Pentingnya Mendengarkan Firman

Mikha 2:6 menjadi pengingat penting akan bahaya menyensor kebenaran atau mengabaikan suara kenabian yang memanggil kita menuju jalan yang benar. Ayat ini secara implisit menunjukkan bahwa ada "nubuat-nubuat" atau ajaran lain yang ingin mereka dengar – ajaran yang menenangkan, merasionalisasi kesalahan, atau sekadar memberikan rasa aman palsu. Ini adalah godaan untuk mendengarkan apa yang ingin kita dengar, bukan apa yang perlu kita dengar untuk pertumbuhan spiritual dan keselamatan kita.

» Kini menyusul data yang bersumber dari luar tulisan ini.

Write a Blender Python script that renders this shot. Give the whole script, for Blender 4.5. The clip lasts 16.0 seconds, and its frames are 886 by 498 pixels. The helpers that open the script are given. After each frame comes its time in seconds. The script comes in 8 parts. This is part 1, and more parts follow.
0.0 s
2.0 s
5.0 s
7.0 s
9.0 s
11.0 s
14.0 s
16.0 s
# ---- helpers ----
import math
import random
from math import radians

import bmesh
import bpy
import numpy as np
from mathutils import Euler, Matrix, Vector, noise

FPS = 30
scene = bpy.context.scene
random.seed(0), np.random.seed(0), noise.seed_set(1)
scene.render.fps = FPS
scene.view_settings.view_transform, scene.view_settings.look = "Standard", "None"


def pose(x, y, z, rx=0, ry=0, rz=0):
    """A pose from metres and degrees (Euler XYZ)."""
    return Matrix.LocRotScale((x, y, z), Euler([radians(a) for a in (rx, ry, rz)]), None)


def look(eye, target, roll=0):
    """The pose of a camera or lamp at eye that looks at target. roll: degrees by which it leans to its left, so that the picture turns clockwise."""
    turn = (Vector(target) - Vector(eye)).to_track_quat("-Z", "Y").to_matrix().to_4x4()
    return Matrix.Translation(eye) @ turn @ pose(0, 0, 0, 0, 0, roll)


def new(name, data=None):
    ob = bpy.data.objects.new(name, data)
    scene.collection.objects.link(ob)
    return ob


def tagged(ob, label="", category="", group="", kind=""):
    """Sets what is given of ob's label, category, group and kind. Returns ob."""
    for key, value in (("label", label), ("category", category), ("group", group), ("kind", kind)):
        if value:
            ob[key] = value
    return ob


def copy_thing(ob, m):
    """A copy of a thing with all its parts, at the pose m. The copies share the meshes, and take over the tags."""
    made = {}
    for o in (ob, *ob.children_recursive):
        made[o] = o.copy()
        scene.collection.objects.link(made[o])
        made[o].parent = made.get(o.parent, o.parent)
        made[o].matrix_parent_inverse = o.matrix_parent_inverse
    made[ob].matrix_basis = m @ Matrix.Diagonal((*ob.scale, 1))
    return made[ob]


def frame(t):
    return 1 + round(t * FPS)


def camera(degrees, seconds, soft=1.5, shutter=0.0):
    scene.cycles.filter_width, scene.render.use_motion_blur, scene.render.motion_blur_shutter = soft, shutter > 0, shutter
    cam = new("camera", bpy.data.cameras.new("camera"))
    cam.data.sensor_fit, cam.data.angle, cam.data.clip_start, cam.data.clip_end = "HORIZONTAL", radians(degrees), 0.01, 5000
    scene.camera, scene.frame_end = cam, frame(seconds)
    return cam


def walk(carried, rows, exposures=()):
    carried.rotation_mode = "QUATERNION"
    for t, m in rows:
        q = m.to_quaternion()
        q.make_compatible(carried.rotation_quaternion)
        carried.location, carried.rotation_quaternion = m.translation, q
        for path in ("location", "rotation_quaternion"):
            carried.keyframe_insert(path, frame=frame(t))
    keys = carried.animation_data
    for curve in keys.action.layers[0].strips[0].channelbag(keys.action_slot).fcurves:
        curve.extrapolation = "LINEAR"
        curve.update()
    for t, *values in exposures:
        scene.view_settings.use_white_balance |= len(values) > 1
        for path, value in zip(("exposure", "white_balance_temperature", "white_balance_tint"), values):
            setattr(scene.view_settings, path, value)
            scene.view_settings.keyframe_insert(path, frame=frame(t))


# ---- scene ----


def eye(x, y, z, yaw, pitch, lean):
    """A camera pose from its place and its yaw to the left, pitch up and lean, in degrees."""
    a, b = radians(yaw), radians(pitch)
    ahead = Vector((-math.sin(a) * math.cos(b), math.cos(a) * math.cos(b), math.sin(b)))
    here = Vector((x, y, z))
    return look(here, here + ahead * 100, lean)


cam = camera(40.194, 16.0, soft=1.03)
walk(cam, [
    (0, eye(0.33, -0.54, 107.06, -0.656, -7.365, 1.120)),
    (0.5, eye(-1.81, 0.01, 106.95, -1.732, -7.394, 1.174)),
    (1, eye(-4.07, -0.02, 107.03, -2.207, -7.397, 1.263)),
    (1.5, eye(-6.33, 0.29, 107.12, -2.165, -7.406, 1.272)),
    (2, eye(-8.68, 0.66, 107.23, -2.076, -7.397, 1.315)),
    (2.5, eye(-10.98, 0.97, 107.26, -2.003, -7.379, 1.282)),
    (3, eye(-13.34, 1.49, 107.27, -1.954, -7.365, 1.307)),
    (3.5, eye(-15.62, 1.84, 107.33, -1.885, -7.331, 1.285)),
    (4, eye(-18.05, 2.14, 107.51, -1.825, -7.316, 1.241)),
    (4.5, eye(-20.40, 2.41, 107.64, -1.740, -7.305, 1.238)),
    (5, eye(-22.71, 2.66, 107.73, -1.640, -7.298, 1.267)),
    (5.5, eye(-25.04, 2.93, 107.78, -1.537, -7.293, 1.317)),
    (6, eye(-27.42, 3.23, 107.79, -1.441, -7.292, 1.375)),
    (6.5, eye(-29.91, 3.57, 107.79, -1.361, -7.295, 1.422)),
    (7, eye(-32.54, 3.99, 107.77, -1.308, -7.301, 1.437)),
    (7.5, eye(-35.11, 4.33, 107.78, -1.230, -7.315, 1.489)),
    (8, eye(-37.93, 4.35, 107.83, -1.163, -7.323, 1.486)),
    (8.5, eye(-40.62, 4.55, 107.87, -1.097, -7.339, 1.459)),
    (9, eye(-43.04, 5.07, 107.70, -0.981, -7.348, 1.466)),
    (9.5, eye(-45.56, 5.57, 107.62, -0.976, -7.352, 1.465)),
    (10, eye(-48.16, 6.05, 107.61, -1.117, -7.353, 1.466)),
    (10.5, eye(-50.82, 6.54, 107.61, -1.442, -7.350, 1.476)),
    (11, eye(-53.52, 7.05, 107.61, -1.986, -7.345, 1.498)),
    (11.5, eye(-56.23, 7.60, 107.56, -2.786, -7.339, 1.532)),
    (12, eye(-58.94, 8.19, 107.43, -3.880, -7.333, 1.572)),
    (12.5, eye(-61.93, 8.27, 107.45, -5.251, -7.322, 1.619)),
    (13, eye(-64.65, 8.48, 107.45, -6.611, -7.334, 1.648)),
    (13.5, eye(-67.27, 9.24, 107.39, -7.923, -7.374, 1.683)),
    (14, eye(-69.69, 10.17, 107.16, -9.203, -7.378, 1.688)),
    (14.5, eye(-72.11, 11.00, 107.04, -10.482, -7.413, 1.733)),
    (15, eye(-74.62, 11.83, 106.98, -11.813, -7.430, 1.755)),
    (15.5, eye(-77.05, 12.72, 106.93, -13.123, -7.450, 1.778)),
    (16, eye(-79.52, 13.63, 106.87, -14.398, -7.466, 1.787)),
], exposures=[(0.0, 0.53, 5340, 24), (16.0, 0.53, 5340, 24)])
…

Menyikapi ayat seperti ini, kita diajak untuk merenungkan sikap kita sendiri terhadap firman Tuhan. Apakah kita terbuka untuk menerima teguran dan bimbingan, meskipun itu terkadang tidak nyaman? Atau kita cenderung menolak hal-hal yang menantang keyakinan atau kebiasaan kita? Kebijaksanaan sejati terletak pada kerelaan untuk mendengarkan, merenungkan, dan mengaplikasikan kebenaran ilahi, bahkan ketika hal itu membawa kita pada kesadaran akan kesalahan dan perlunya perubahan. Pesan Mikha, meski keras, pada akhirnya bertujuan untuk membawa umatnya kembali kepada hubungan yang benar dengan Tuhan, demi kebaikan abadi mereka.